The Clinton administration and the Gore campaign — or is it the other way around? — are already playing the difficult game of distancing themselves from the politically horrific idea of a federal boycott on the Scouts and the financial and philosophically terrifying prospect of pissing off the gay and Hollywood lobbies. Gore’s spokesman Chris Lehane — the only known robot-elf in captivity — told the Times, “Throughout society, we ought to look for ways to guarantee there’s no discrimination,” but “with respect to this specific action, I’d have to look and see what they’re doing.”

I’m sure this is the sort of thing some flunkey from the Johnson Administration said when the first racial quotas came down the pike, long after people forgot that Hubert Humphrey’s diet was on the line.

It seems to me there are three basic assumptions that often determine where a person comes down about the role of gays in society. The first is that gays are “deviant” or sinful and therefore deserve little public accommodation. On the other end of the spectrum are those who believe they make up this generation’s civil-rights movement, deserving not merely of equal treatment but of celebration. According to this view, homosexuality is no more relevant to someone’s status than skin color and criticism of any kind is the moral equivalent of racism.

The middle position, my position, is that gays are full citizens deserving respect and dignity and the rest, but they are also different from heterosexuals in ways more significant than skin color. Skin color describes…well, skin color. It is by definition skin deep. But homosexuality is behavioral.

I don’t know if, as a matter of ethics or morality, it is more or less wrong to leap to a conclusion based on someone’s skin color or on someone’s sexual status. But I am confident that they are very different things. Gay activists would have us believe that there is no difference between barring a gay man from the Boy Scouts and barring a black man from the Boy Scouts.

But why does the analogy always have to be with blacks? Is it hateful bigotry that deaf people can’t be Scout Leaders? Or is it simply discrimination devoid of moral content? Maybe there’s some legitimate moral rationale to barring gays from the Scouts — on both sides of the question — but not enough to trump the constitutional right of groups to associate freely. The freedom of gays is important, but so is the freedom of thousands of young men and their parents who want to join the Scouts the way it is.
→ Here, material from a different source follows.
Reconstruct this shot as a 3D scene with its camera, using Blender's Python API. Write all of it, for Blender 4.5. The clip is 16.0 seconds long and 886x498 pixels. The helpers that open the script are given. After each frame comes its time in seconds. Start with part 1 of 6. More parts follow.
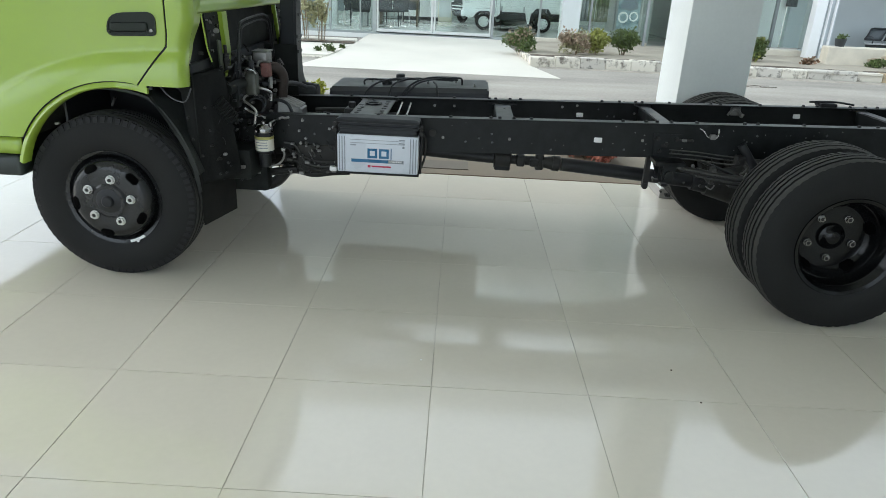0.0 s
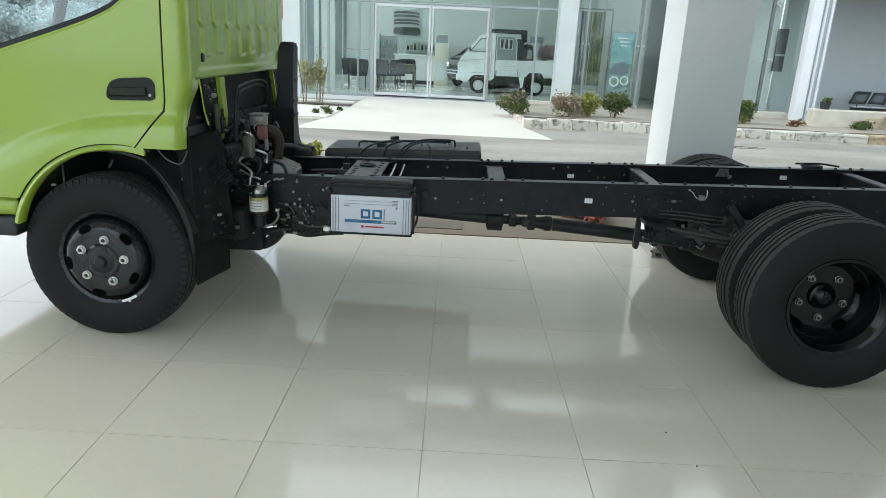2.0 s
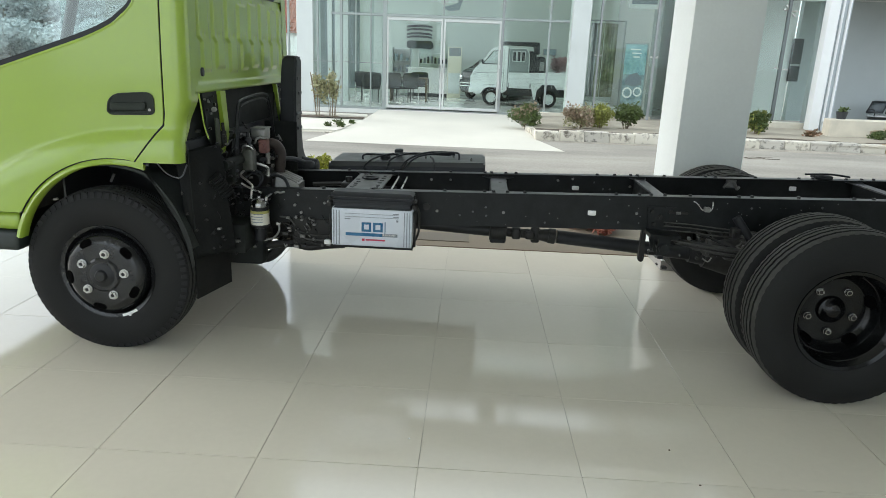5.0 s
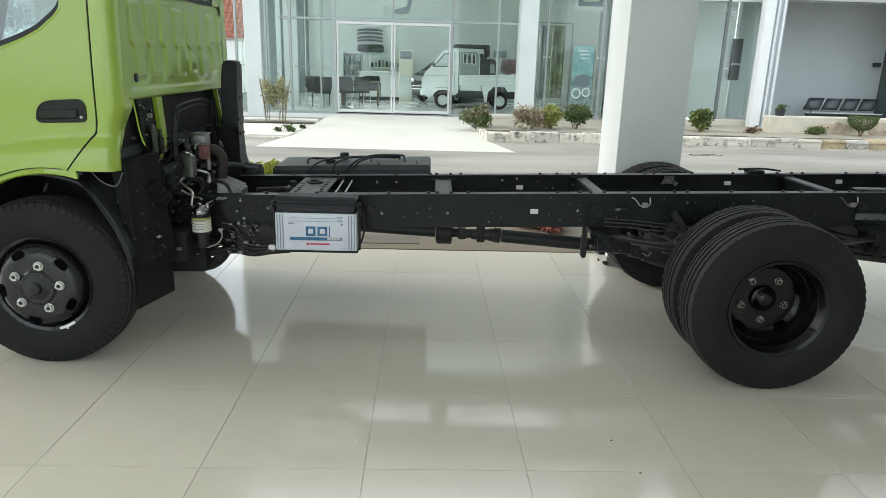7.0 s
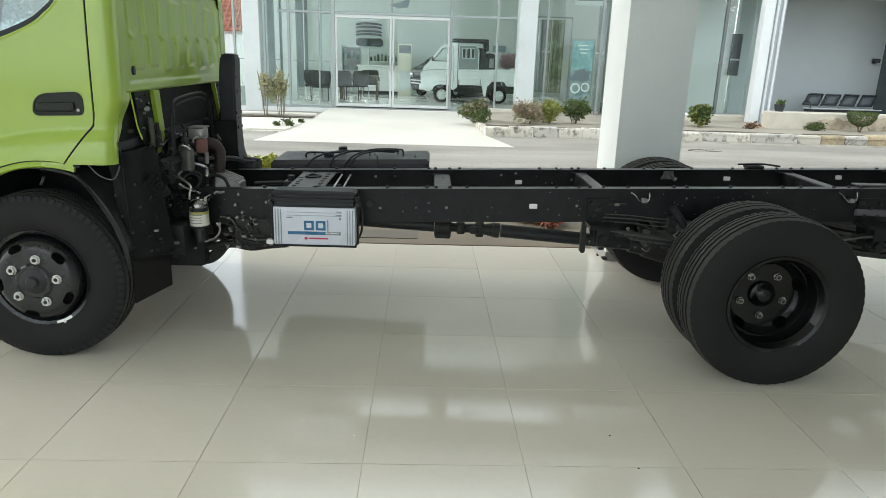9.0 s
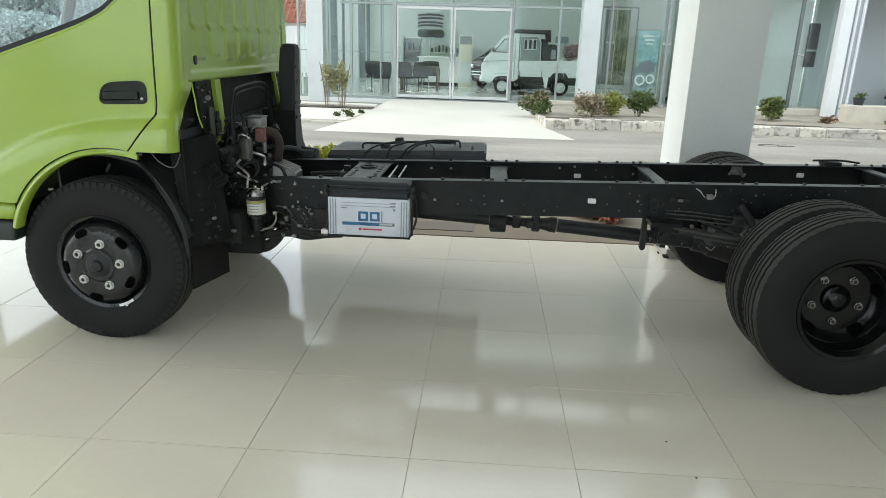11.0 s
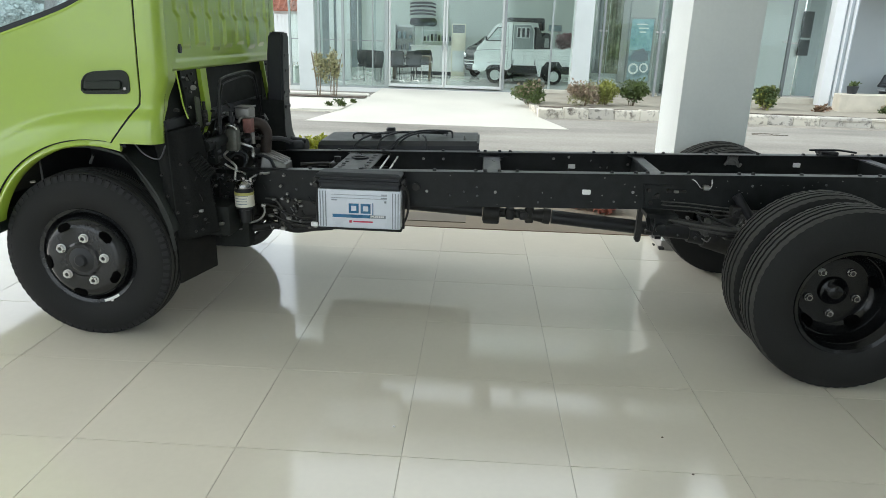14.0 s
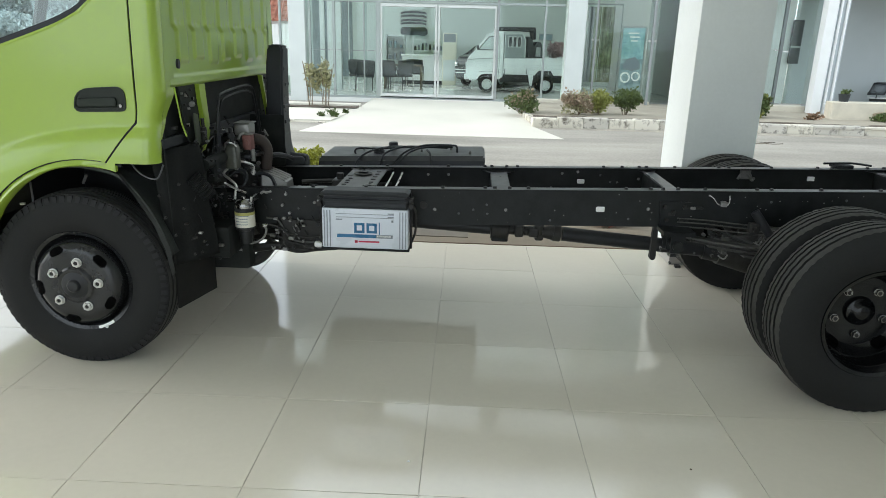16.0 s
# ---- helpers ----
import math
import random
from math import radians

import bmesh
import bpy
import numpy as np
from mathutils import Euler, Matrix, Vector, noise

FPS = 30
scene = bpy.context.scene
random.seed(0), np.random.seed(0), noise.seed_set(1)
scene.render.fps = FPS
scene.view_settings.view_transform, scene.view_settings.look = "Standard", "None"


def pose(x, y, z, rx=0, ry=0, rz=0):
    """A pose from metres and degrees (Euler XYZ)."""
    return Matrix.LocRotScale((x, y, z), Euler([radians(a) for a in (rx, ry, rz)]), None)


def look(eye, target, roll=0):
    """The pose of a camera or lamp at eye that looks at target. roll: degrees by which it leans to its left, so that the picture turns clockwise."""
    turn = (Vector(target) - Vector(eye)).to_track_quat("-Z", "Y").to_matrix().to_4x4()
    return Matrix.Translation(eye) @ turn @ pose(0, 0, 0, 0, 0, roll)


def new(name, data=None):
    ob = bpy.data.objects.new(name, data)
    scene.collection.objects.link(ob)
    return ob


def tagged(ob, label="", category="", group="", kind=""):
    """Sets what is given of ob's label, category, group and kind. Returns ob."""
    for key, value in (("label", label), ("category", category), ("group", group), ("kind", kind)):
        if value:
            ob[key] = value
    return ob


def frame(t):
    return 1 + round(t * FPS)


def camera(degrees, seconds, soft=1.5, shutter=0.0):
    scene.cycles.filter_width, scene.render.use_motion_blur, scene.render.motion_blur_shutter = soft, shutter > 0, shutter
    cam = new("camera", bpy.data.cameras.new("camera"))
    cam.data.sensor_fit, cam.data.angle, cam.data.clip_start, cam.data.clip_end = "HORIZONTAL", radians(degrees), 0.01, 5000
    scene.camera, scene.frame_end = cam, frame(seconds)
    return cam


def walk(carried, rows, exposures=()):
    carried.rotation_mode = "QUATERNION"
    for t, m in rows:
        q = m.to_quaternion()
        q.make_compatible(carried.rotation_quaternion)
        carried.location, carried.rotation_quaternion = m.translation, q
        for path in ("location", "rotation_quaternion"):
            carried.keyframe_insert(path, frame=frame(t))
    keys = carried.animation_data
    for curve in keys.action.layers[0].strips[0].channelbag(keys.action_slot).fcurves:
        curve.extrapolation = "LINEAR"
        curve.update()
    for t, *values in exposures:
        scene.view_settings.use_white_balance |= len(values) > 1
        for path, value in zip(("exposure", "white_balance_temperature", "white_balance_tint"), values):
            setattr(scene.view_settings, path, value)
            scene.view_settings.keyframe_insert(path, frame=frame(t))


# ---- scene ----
cam = camera(66.6, 16.0, soft=0.7)
PATH = [
    (0, (0.043, -2.19, 1.449), (0.023, -0.335, 0.703), 2.8),
    (0.5, (0.048, -2.191, 1.45), (0.028, -0.33, 0.719), 3.2),
    (1, (0.056, -2.191, 1.454), (0.039, -0.314, 0.763), 2.8),
    (1.5, (0.06, -2.197, 1.456), (0.047, -0.3, 0.824), 2.7),
    (2, (0.062, -2.195, 1.46), (0.044, -0.282, 0.877), 2.8),
    (2.5, (0.063, -2.191, 1.462), (0.026, -0.276, 0.885), 2.6),
    (3, (0.064, -2.181, 1.462), (-0.024, -0.268, 0.886), 2.4),
    (5.5, (0.151, -2.16, 1.459), (0.104, -0.237, 0.911), 2.0),
    (6, (0.166, -2.167, 1.459), (0.154, -0.245, 0.907), 1.5),
    (6.5, (0.192, -2.174, 1.459), (0.226, -0.254, 0.901), 1.4),
    (7, (0.203, -2.182, 1.458), (0.26, -0.257, 0.92), 1.6),
    (7.5, (0.201, -2.188, 1.459), (0.272, -0.261, 0.927), 1.9),
    (8, (0.196, -2.194, 1.461), (0.271, -0.264, 0.94), 2.1),
    (8.5, (0.198, -2.189, 1.461), (0.285, -0.263, 0.93), 1.7),
    (9, (0.202, -2.173, 1.455), (0.264, -0.251, 0.902), 1.8),
    (9.5, (0.2, -2.157, 1.452), (0.194, -0.233, 0.906), 1.9),
    (12, (0.233, -2.1, 1.44), (0.121, -0.195, 0.842), 1.7),
    (12.5, (0.239, -2.091, 1.436), (0.142, -0.184, 0.842), 1.9),
    (13, (0.242, -2.083, 1.433), (0.17, -0.174, 0.842), 1.8),
    (13.5, (0.24, -2.08, 1.435), (0.162, -0.172, 0.839), 1.9),
    (14, (0.219, -2.058, 1.443), (0.134, -0.155, 0.834), 1.7),
    (14.5, (0.191, -2.026, 1.452), (0.102, -0.121, 0.85), 1.6),
    (15, (0.171, -1.989, 1.454), (0.081, -0.081, 0.862), 1.5),
    (15.5, (0.148, -1.954, 1.457), (0.067, -0.045, 0.866), 1.3),
    (16, (0.117, -1.924, 1.46), (0.061, -0.012, 0.874), 1.5),
]
walk(cam, [(t, look(eye, target, roll)) for t, eye, target, roll in PATH],
     exposures=((0.0, 0.46, 6170, 10), (1.5, 0.47, 6170, 10), (3.0, 0.44, 6340, 10), (5.5, 0.46, 6420, 10), (6.5, 0.51, 6450, 10), (8.0, 0.54, 6540, 10), (9.5, 0.54, 6540, 10), (12.0, 0.49, 6450, 10), (13.0, 0.52, 6430, 10), (16.0, 0.53, 6400, 10)))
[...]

Earlier this week the New York Times (the other Times) ran a front-page story hyping the alleged backlash against the Boy Scouts. According to the Times, various municipalities and jurisdictions are barring scouts from using public resources. Well, our very own Melissa Seckora reports today that this may be a deliberate exaggeration. One thing is clear, the Times and the coastal elites believe that when it comes to gays, any views which differ from their own are bigoted — despite the fact that a majority of Americans support the Scouts’ policy.

This shouldn’t surprise. Last Spring, Richard Berke, the New York Times’ highly influential political reporter told a conference that “there are times when you look at the front-page meeting [of the New York Times] and . . . literally three-quarters of the people deciding what’s on the front page are not-so-closeted homosexuals. . . .”

Presumably the decision to put “Scouts’ Successful Ban on Gays Is Followed by Loss in Support” on the front page, above the fold came out of one of those meetings. In the article, the author approvingly passes on an anonymous comment about how the Scouts are “almost un-American.” Meanwhile, activists want the president to resign his honorary chairmanship of the Scouts because of the no-open-gays policy. It’s an ironic way of seeing things since the Boy Scout approach is pretty much identical to the policy of the U.S. military, which Bill Clinton is nominally in charge of too. Then again, I thought he should have resigned that position a long time ago.